Tuesday, March 04, 2025

21. Camera Man

 

21. Camera Man: Buster Keaton, the Dawn of Cinema, and the Invention of the Twentieth Century. Dana Stevens. 2022. 447 pages. [Source: Library] [nonfiction, biography, history, culture] [3 stars]

First sentence from the introduction: I first fell for Buster Keaton twenty-five years ago, when he had just turned one hundred. It was the spring of 1996, and I was spending the year studying at the University of Strasbourg, close to the French-German border in Alsace.

Premise/plot: Camera Man is closer to a book of essays than a 'proper' biography. For better or worse. (I am not saying that it is 'for the worse' for every reader.) The focus is rarely solely on Buster Keaton. He's merely a piece of a puzzle in her discussing broader subjects. Her interest is in history, culture, theatre, film, and to a certain degree how terrible, horrible, and obviously wrong (aka cringe-worthy) 'the past' was about anything and everything since it doesn't align [close enough to suit] with contemporary opinions, values, morals, and beliefs. The book is certainly not celebrating Buster Keaton's legacy, examining his films for what they are, or diving with any depth into the subject of his life (aka proper biography).

My thoughts: This is my third book about Buster Keaton. I read James Curtis' Buster Keaton: A Filmmakers Life and Buster Keaton's own autobiography My Wonderful World of Slapstick. I was disappointed with this one. I wanted more of the focus to be on Buster Keaton--professionally, personally, the work itself. He was ACTOR, DIRECTOR, EDITOR, GAG WRITER, STUNT MAN. Plenty of angles the book could have examined. Though perhaps the author's way of viewing Keatons' work with the lens of who could possibly be offended by this and how outraged should I be on their behalf it is perhaps a blessing in disguise that she limits her discussion of Buster Keaton to what she does. Though the author claims to have fallen for Buster Keaton, it seems more like a shallow fall that she has long since recovered from. She also takes the approach that his life might as well have ended after Steamboat Bill Jr. [And she's no fan of The General. In fact at times I get the idea she isn't really even a fan of slapstick comedy].

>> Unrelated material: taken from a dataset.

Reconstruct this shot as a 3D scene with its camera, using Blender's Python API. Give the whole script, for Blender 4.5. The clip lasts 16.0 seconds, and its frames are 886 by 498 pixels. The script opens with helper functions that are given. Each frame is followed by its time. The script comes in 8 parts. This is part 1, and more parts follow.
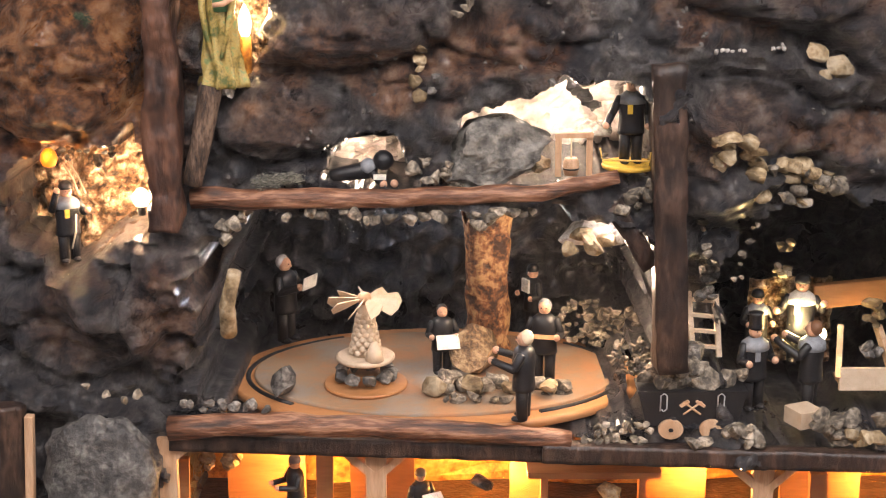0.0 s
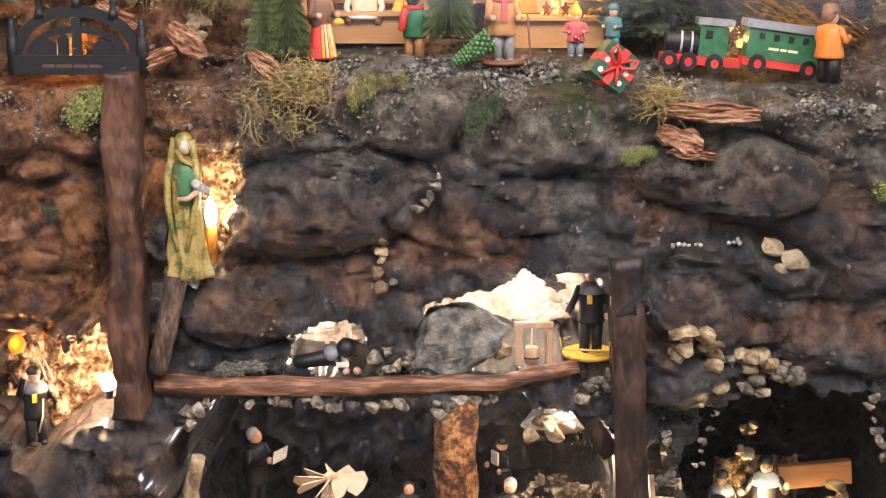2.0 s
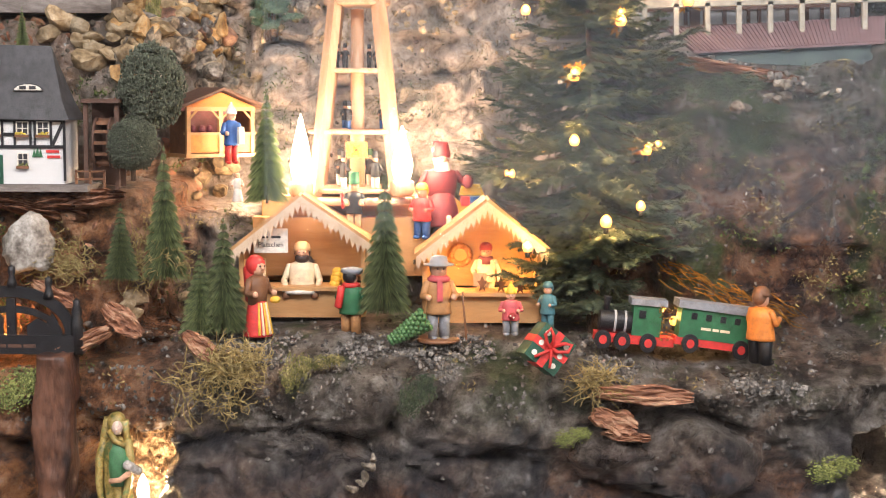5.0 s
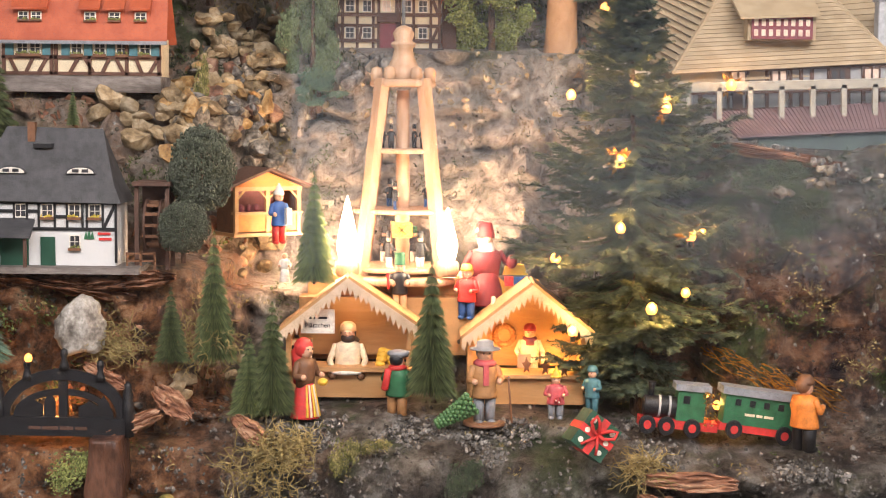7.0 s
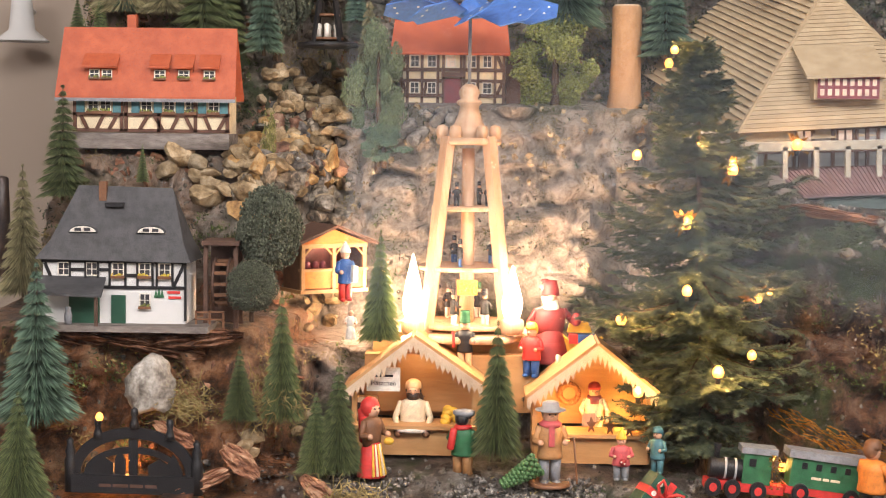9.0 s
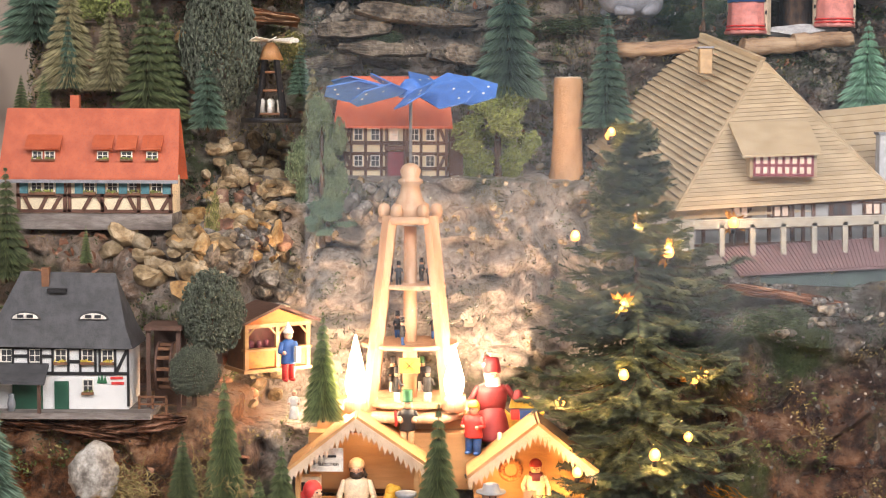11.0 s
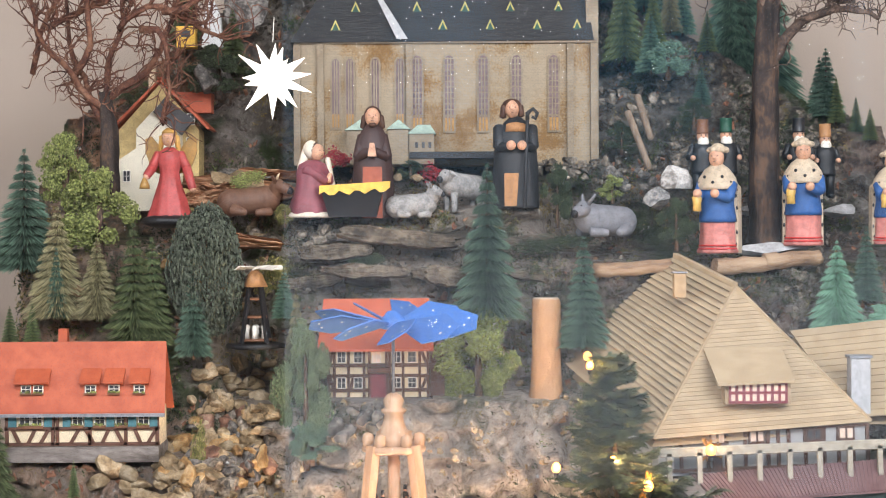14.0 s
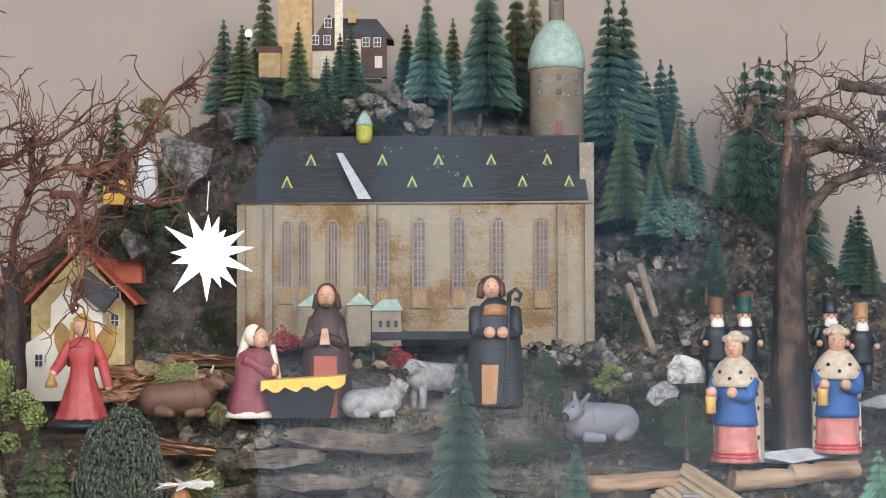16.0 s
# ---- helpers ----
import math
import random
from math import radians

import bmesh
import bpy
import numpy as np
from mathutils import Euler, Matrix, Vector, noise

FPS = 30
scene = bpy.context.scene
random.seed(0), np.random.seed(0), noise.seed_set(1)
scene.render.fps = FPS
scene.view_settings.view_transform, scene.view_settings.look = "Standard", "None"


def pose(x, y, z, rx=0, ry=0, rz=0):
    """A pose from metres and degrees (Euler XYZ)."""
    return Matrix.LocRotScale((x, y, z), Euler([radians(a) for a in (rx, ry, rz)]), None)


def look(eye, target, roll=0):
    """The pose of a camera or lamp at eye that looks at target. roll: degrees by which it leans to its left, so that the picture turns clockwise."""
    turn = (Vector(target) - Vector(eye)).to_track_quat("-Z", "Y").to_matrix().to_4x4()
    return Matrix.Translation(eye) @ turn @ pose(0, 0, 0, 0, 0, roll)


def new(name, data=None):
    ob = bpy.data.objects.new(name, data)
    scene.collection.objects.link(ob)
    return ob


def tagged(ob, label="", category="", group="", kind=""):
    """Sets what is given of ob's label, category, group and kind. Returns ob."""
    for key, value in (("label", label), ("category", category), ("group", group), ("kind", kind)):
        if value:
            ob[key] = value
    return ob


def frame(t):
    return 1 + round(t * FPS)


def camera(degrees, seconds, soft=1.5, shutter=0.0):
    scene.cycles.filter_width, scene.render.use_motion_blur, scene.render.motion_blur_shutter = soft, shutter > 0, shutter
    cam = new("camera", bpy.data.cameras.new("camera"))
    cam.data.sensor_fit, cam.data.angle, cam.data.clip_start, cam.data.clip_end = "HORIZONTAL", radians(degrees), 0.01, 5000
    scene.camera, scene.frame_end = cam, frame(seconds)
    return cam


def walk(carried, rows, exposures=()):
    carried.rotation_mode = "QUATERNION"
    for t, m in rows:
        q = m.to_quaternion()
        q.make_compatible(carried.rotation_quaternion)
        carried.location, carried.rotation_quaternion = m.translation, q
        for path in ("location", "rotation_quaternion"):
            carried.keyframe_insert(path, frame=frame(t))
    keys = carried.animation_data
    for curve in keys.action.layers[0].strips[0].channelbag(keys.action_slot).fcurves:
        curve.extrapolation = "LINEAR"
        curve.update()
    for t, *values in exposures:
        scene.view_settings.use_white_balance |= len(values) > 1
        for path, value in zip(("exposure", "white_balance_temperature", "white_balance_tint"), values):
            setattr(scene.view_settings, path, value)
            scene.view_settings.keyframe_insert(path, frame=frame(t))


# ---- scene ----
cam = camera(32.0, 16.0, soft=1.0)
# seconds, eye x y z, yaw, pitch, roll
ROWS = [
    (0.0, -0.0112, -1.6606, 1.5164, 0.385, -15.870, -0.210),
    (0.5, 0.0052, -1.6614, 1.5276, 0.720, -14.554, -0.385),
    (1.0, 0.0158, -1.6579, 1.5634, 0.765, -13.543, -0.214),
    (1.5, 0.0313, -1.6579, 1.5901, 0.874, -12.904, -0.028),
    (2.0, 0.0436, -1.6574, 1.6204, 0.788, -12.272, -0.094),
    (2.5, 0.0546, -1.6542, 1.6416, 0.354, -11.618, -0.265),
    (3.0, 0.0563, -1.6531, 1.6672, -0.146, -9.444, -0.041),
    (3.5, 0.0655, -1.6492, 1.6981, -0.386, -8.126, 0.015),
    (4.0, 0.0690, -1.6412, 1.7119, -0.601, -7.098, 0.044),
    (6.5, 0.0485, -1.6445, 1.7797, -0.752, -5.054, 0.492),
    (7.0, 0.0288, -1.6526, 1.8055, -0.328, -5.061, 0.574),
    (7.5, 0.0079, -1.6580, 1.8183, 0.399, -4.771, 0.841),
    (8.0, -0.0150, -1.6576, 1.8257, 1.552, -4.272, 0.864),
    (10.5, 0.0427, -1.6648, 1.9393, 0.776, -5.145, 0.197),
    (11.0, 0.0407, -1.6679, 1.9626, 0.329, -4.786, 0.292),
    (11.5, 0.0440, -1.6635, 1.9740, 0.150, -4.196, 0.151),
    (12.0, 0.0507, -1.6634, 2.0036, 0.028, -3.747, -0.133),
    (12.5, 0.0525, -1.6636, 2.0241, -0.071, -3.113, -0.128),
    (13.0, 0.0499, -1.6763, 2.0486, -0.198, -2.544, -0.211),
    (13.5, 0.0411, -1.6939, 2.0743, -0.442, -1.555, -0.295),
    (14.0, 0.0326, -1.7020, 2.1074, -0.588, -0.536, -0.325),
    (14.5, 0.0310, -1.7050, 2.1355, -0.695, 0.232, -0.314),
    (15.0, 0.0405, -1.7043, 2.1761, -0.664, 1.290, -0.324),
    (15.5, 0.0649, -1.5332, 2.2387, -0.461, 1.839, -0.182),
    (16.0, 0.0824, -1.3656, 2.2692, -0.420, 1.883, -0.161),
]
EXPOSE = [(0.0, 0.48, 6650, 15), (2.5, 0.5, 6450, 14), (3.5, 0.44, 6450, 12), (7.0, 0.22, 6650, 14), (8.0, 0.2, 6800, 14), (11.0, 0.28, 6550, 13), (12.5, 0.34, 6350, 10), (14.5, 0.32, 5950, 9), (16.0, 0.14, 5800, 8)]
walk(cam, [(t, pose(x, y, z, 90 + pitch, 0, yaw) @ pose(0, 0, 0, 0, 0, roll)) for t, x, y, z, yaw, pitch, roll in ROWS], EXPOSE)

# ---- light: a closed room with a wide unseen ceiling light, two added fill lamps, and the small lamps of the display ----
world = bpy.data.worlds.new("room_air")
scene.world = world
world.use_nodes = True
world.node_tree.nodes["Background"].inputs[0].default_value = (0.8, 0.78, 0.78, 1)
world.node_tree.nodes["Background"].inputs[1].default_value = 0.27


def lamp(name, place, watts, colour, radius=0.01, kind="POINT", size=1.0, aim=None):
    data = bpy.data.lights.new(name, kind)
    data.energy, data.color = watts, colour
    if kind == "AREA":
        data.shape, data.size, data.size_y = "RECTANGLE", size, size * 0.5
    else:
        data.shadow_soft_size = radius
    ob = new(name, data)
    ob.matrix_world = look(place, aim) if aim else pose(*place)
    return ob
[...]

While I was mainly disappointed with this one, I will share what I appreciated. The first third of this one--perhaps a little more--where the focus is on the history of vaudeville and Buster Keaton's stage career as a child/young man--was solidly engaging. I had high hopes that her examination of his film career would be equally so. But here the focus shifts to other filmmakers, other films, other actors, film critics. More specifically in what voices were being heard and which were being "suppressed" or "oppressed" and the like. Obviously, the author's feminist world view is central to who she is and how she views the world. So I think depending on YOUR expectations, this one might prove worth reading? It was not for me in the end. I don't want someone telling me how I should react to Buster Keaton's movies.